11. Uses of Index Numbers:
- Measure changes in price levels/value of money.
- Help in policy formulation (monetary, fiscal).
- Used for adjusting wages and allowances (DA).
- Act as economic barometers, indicating overall economic trends.
- Facilitate comparison of living standards over time or between places.
- Used for deflating – adjusting original data for price changes to understand 'real' changes. (e.g., Real Income = (Nominal Income / Price Index) × 100).
12. Problems in Constructing Index Numbers:
- Defining the Purpose: The purpose dictates the type of index, items, weights, etc.
- Selecting the Base Period: Should be a normal period, not too distant.
- Selecting Items (Basket): Should be representative, standardized, and stable in quality.

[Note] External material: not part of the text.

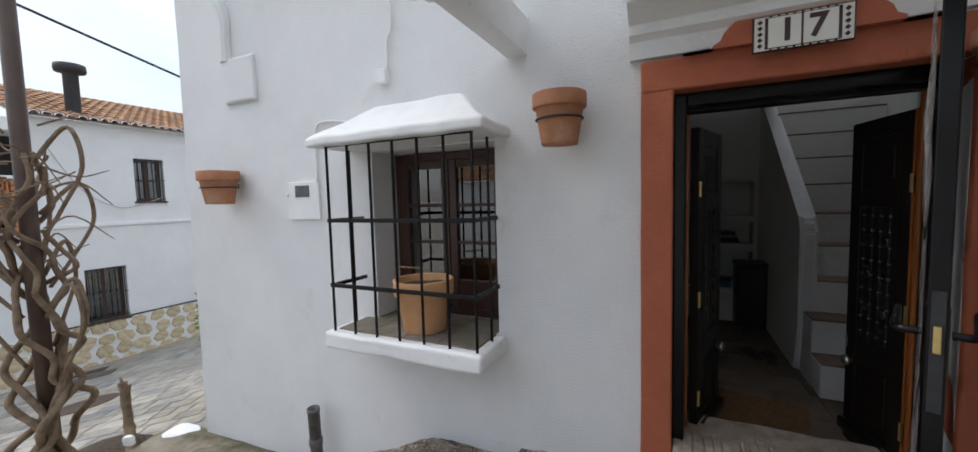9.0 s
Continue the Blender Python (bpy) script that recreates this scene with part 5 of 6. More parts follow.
bin_ob = thing("bin", "tall black plastic bin standing in the hall", "bin", (2.20, 9.55, FZ))
part("body", dense_box(-0.16, 0.16, -0.14, 0.14, 0.0, 0.74, 0.02, 0.5, 0.0), M_BLACKP_ROOM, bin_ob)
part("lid", box(-0.17, 0.17, -0.15, 0.15, 0.74, 0.79, 0.012), M_BLACKP_ROOM, bin_ob)
solo("storage_box", box(1.90, 2.02, 9.7, 10.0, FZ + 0.42, FZ + 0.50, 0.01), mat("blue_plastic", [(0.3, (0.03, 0.16, 0.30)), (0.7, (0.05, 0.22, 0.38))], 8, 0.4), "blue box on the low hall ledge", "box")
solo("hall_ledge", box(1.0, 2.04, 9.65, 10.1, FZ - 0.01, FZ + 0.42, 0.015), M_INNER, "low whitewashed ledge in the hall", "ledge", kind="structure")
for k, c in enumerate(((0.10, 0.05, 0.03), (0.03, 0.03, 0.035), (0.35, 0.33, 0.30), (0.05, 0.07, 0.05))):
    solo("book", box(1.85 + 0.01 * k, 2.16 - 0.015 * k, 10.12, 10.32, 1.13 + 0.036 * k, 1.163 + 0.036 * k, 0.004), mat("book_cover", [(0.3, c), (0.7, tuple(v * 1.3 for v in c))], 20, 0.6), "book lying flat in the wall niche", "book", group="books in the niche")
solo("door_mat", wobble(dense_box(-0.36, 0.36, -0.24, 0.24, 0, 0.016, 0.006, 0.08, 0.003, 9), 0.004, 12), M_MAT, "brown ribbed coir mat on the hall floor", "door mat", at=pose(1.88, 7.25, FZ, 0, 0, -12))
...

- Obtaining Price Quotations: Need representative and reliable price data from relevant markets.
- Choosing the Formula: Different formulas give different results; choice depends on purpose and data availability.
- Selecting Weights: Assigning appropriate importance is crucial but difficult. Weights may become outdated.

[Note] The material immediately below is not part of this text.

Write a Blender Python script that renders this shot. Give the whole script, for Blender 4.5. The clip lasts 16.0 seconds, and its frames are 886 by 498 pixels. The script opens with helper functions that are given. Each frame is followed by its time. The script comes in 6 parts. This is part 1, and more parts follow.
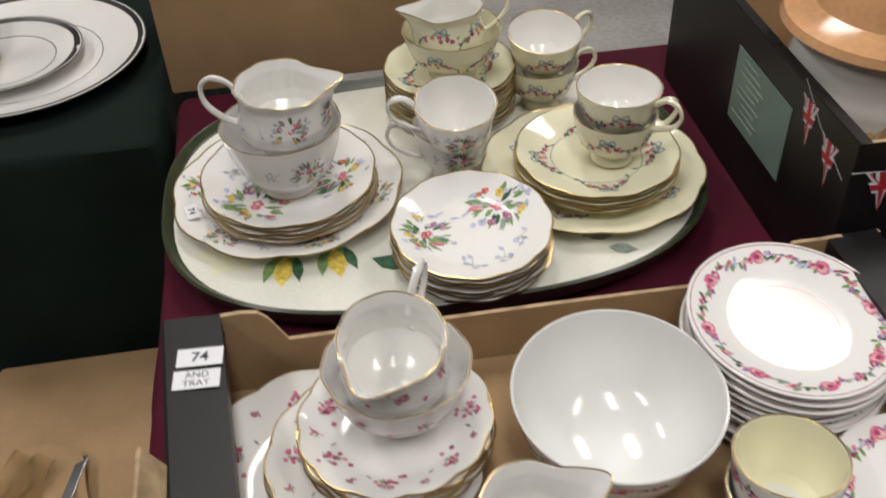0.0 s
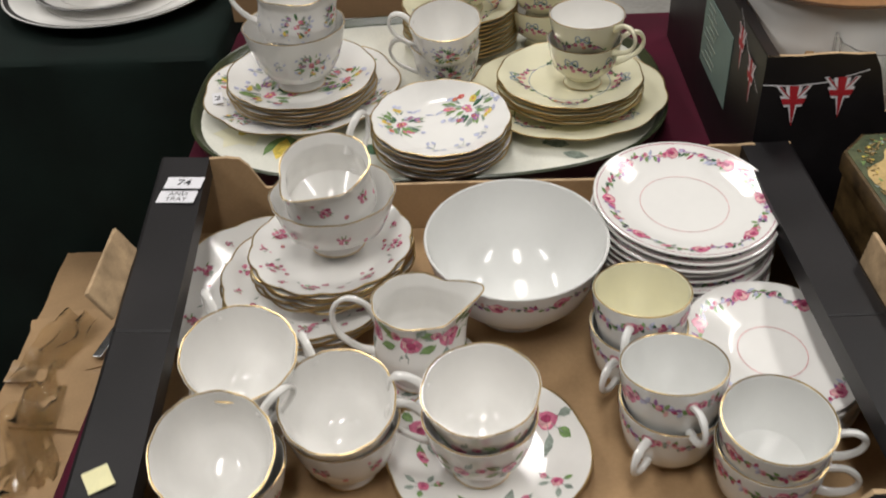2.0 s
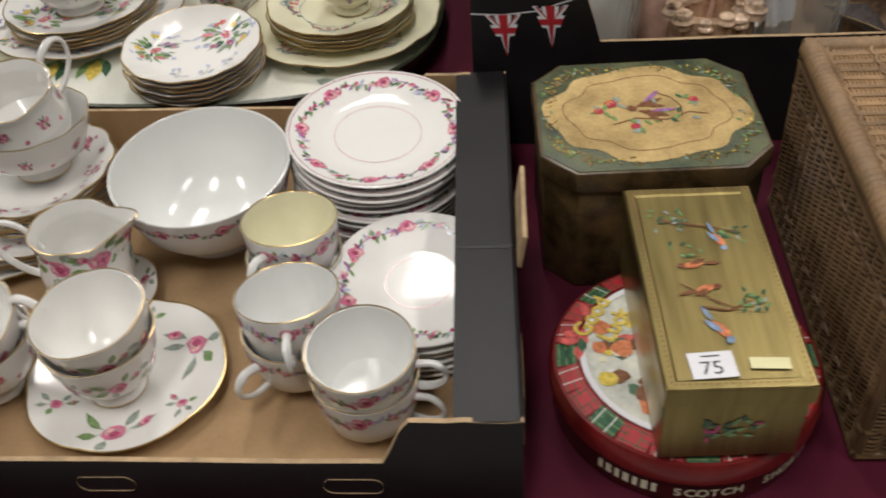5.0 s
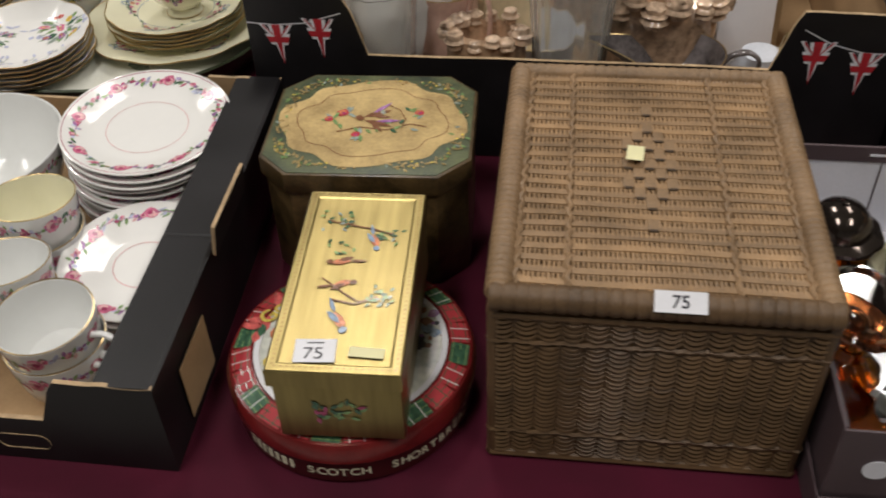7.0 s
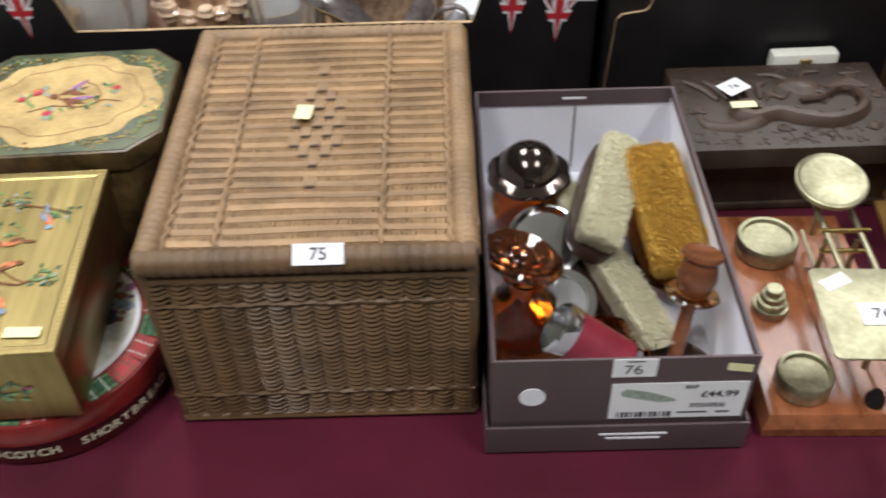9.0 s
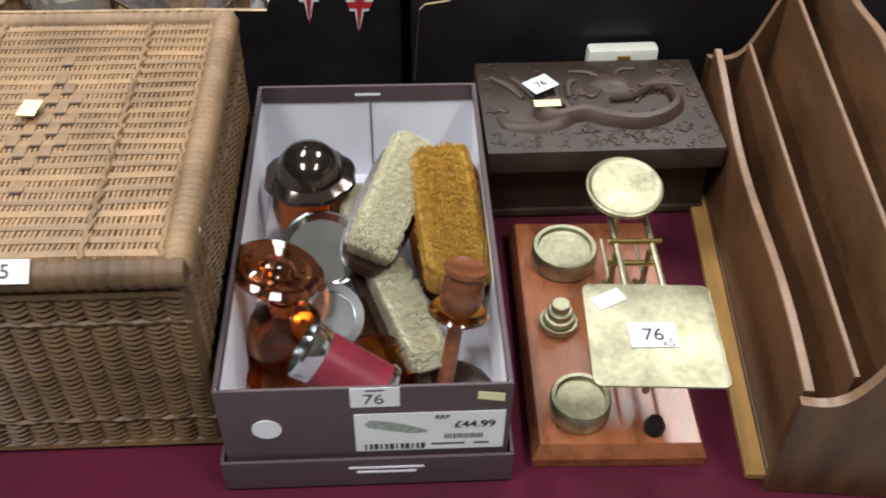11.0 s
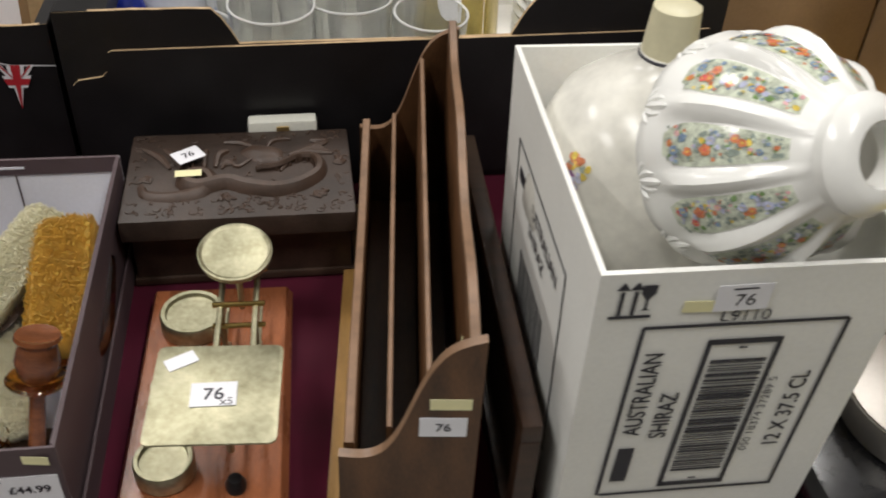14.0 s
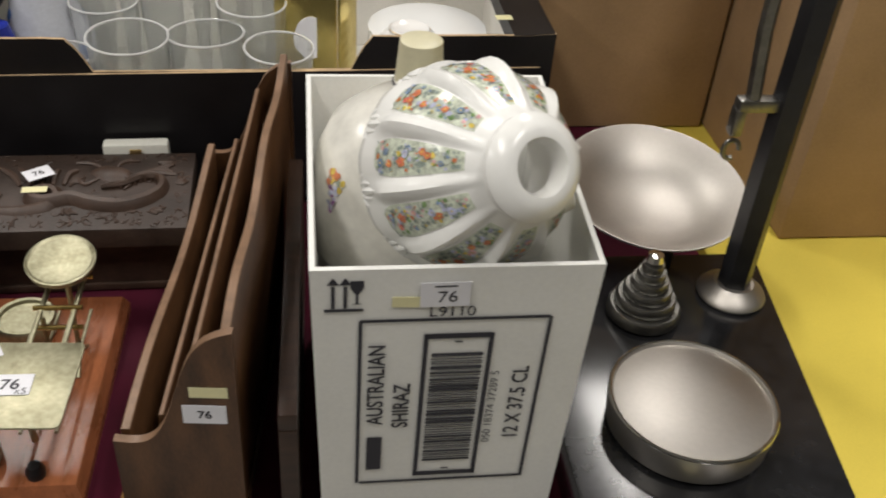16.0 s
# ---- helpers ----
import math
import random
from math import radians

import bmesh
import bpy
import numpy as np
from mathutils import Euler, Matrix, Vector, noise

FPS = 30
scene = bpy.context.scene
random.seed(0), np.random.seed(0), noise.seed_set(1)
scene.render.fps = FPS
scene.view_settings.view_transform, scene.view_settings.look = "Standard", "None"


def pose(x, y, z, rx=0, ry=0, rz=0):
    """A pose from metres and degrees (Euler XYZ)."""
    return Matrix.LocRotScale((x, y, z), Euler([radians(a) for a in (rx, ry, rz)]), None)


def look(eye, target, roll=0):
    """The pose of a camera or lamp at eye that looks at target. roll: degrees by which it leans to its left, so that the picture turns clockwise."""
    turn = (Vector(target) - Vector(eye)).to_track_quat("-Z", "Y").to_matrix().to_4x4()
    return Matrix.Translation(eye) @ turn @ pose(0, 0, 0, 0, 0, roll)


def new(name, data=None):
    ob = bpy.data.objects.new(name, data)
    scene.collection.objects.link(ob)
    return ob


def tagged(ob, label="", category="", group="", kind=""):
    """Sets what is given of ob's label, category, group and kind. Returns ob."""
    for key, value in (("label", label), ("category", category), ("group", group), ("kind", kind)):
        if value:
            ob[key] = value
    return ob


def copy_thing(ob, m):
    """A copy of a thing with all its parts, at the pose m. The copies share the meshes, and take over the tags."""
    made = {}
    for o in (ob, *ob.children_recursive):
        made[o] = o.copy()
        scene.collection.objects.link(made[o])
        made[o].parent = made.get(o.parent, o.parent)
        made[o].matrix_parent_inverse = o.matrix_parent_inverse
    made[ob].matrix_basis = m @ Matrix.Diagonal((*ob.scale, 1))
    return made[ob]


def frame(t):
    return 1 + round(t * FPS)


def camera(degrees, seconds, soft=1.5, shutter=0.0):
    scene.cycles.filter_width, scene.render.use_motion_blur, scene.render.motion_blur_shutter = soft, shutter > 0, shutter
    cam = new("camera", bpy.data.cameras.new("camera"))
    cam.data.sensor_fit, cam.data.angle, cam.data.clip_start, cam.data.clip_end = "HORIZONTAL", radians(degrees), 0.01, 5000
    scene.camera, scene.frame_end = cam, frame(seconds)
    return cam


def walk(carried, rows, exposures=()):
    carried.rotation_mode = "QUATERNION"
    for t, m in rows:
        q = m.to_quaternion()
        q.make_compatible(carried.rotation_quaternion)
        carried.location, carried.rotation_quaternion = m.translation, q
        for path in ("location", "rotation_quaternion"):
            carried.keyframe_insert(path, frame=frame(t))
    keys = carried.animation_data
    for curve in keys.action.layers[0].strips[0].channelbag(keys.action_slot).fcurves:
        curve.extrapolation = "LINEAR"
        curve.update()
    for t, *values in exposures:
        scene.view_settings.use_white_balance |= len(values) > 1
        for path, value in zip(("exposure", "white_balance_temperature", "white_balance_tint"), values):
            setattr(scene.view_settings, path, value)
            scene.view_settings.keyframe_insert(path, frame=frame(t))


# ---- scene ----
cam = camera(49.3, 16.0, soft=1.9, shutter=0.5)
PATH = [
    (0, (0.4962, -0.0079, 1.398), (0.6915, 1.497, 0.095), -2.7),
    (0.5, (0.5376, -0.067, 1.388), (0.6865, 1.4512, 0.094), -2.4),
    (1, (0.5816, -0.1225, 1.377), (0.6709, 1.4204, 0.108), -2.6),
    (1.5, (0.6114, -0.1836, 1.365), (0.6262, 1.3857, 0.125), -2.5),
    (2, (0.6449, -0.2301, 1.354), (0.5842, 1.3494, 0.129), -3.0),
    (2.5, (0.681, -0.2731, 1.347), (0.557, 1.3044, 0.123), -3.9),
    (3, (0.7218, -0.2894, 1.353), (0.5837, 1.2774, 0.118), -4.3),
    (3.5, (0.7757, -0.2715, 1.353), (0.6619, 1.2829, 0.099), -4.7),
    (3.7, (0.7978, -0.2612, 1.346), (0.6831, 1.2822, 0.079), -4.7),
    (6, (1.1102, -0.2228, 1.361), (0.9104, 1.2238, -0.006), -3.4),
    (6.5, (1.1802, -0.2403, 1.368), (0.9607, 1.2211, 0.02), -2.5),
    (7, (1.2497, -0.2555, 1.369), (1.0163, 1.2255, 0.046), -2.4),
    (7.5, (1.3126, -0.2788, 1.377), (1.0543, 1.2107, 0.067), -2.5),
    (8, (1.3615, -0.2895, 1.38), (1.1035, 1.1959, 0.066), -2.6),
    (8.5, (1.3923, -0.2817, 1.373), (1.2209, 1.1884, 0.028), -2.7),
    (9, (1.4216, -0.2595, 1.365), (1.3958, 1.1951, -0.008), -1.9),
    (9.2, (1.4343, -0.2505, 1.36), (1.4525, 1.2003, -0.017), -1.4),
    (11.3, (1.5873, -0.1892, 1.322), (1.6676, 1.2508, -0.063), 1.1),
    (11.5, (1.6022, -0.1796, 1.319), (1.6747, 1.2627, -0.065), 1.0),
    (12, (1.6342, -0.1649, 1.313), (1.7526, 1.2723, -0.072), 2.3),
    (12.5, (1.6743, -0.174, 1.32), (1.8656, 1.2737, -0.046), 2.4),
    (13, (1.7141, -0.1902, 1.331), (1.9685, 1.2932, 0.014), 2.3),
    (13.5, (1.7557, -0.2189, 1.342), (2.014, 1.2862, 0.049), 2.7),
    (14, (1.8032, -0.2435, 1.346), (2.0506, 1.2807, 0.075), 3.4),
    (14.5, (1.847, -0.2715, 1.351), (2.0942, 1.269, 0.1), 4.1),
    (15, (1.8878, -0.299, 1.358), (2.1318, 1.2633, 0.133), 4.6),
    (15.5, (1.9192, -0.3167, 1.369), (2.1575, 1.2649, 0.168), 4.7),
    (16, (1.9474, -0.3298, 1.375), (2.2188, 1.25, 0.179), 4.7),
]
EXPOSURES = [(0, 0.0, 6400, 10), (3.7, 0.05, 6400, 10), (6.0, -0.12, 6500, 10), (6.6, -0.17, 6500, 10), (7.4, 0.10, 6450, 10), (8.0, 0.2, 6400, 9), (8.6, 0.50, 6200, 8), (9.2, 0.87, 6050, 8), (11.3, 0.95, 6000, 8), (12.5, 0.7, 6100, 8), (13.5, 0.45, 6300, 9), (16.0, 0.22, 6450, 10)]
walk(cam, [(t, look(eye, target, roll)) for t, eye, target, roll in PATH], EXPOSURES)

# ---------------------------------------------------------------- light
world = bpy.data.worlds.new("hall_air")
scene.world = world
world.use_nodes = True
world.node_tree.nodes["Background"].inputs[0].default_value = (0.95, 0.97, 1.0, 1)
world.node_tree.nodes["Background"].inputs[1].default_value = 0.03
TABLE = 0.75
CEIL = 4.2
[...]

- Choosing the Average: AM or GM for simple average of relatives?
13. Index Numbers and Inflation:
- Inflation refers to a sustained increase in the general price level.
- Price indices like CPI and WPI are the primary tools used to measure the rate of inflation.
- Rate of Inflation = [(Index(Current) - Index(Previous)) / Index(Previous)] × 100
Multiple Choice Questions (MCQs):
-
An index number which accounts for the relative importance of items is known as:
a) Simple Index Number
b) Weighted Index Number
c) Value Index Number
d) Quantity Index Number -
Laspeyres' price index uses weights based on:
a) Current year quantities
b) Base year quantities
c) Average of base and current year quantities
d) Base year prices -
If the price index for a year is 150, it means that prices have increased by ______ compared to the base year.
a) 150%
b) 100%
c) 50%
d) 250% -
Which index number satisfies both the Time Reversal Test and the Factor Reversal Test?
a) Laspeyres' Index
b) Paasche's Index
c) Fisher's Ideal Index
d) Simple Aggregative Index -
The Consumer Price Index (CPI) measures changes in:
a) Wholesale prices of commodities
b) Retail prices of consumer goods and services
c) Volume of industrial production
d) Prices of agricultural inputs -
The formula ∑P1Q0 / ∑P0Q0 × 100 represents:
a) Paasche's Price Index
b) Fisher's Price Index
c) Laspeyres' Price Index
d) Simple Aggregative Price Index -
The base period for an index number should ideally be:
a) A period of very high prices
b) A period of very low prices
c) A normal period without major fluctuations
d) The most recent period available -
Which method of constructing index numbers is affected by the units in which prices are quoted?
a) Simple Average of Price Relatives
b) Weighted Average of Price Relatives
c) Simple Aggregative Method
d) Laspeyres' Method -
If nominal income is ₹50,000 and the CPI is 125, what is the real income?
a) ₹40,000
b) ₹62,500
c) ₹50,000
d) ₹37,500 -
The Index of Industrial Production (IIP) is an example of a:
a) Price Index
b) Value Index
c) Quantity Index
d) Cost of Living Index
Answers to MCQs:
- b) Weighted Index Number
- b) Base year quantities
- c) 50% (Index 150 means 150 - 100 = 50% increase over base 100)
- c) Fisher's Ideal Index
- b) Retail prices of consumer goods and services
- c) Laspeyres' Price Index
- c) A normal period without major fluctuations
- c) Simple Aggregative Method
- a) ₹40,000 (Real Income = (50000 / 125) * 100 = 40000)
- c) Quantity Index
Make sure you understand the formulas, the difference between the types of indices, and their specific applications like CPI, WPI, and IIP. Remember the limitations and problems associated with constructing these indices as well. Good luck with your preparation!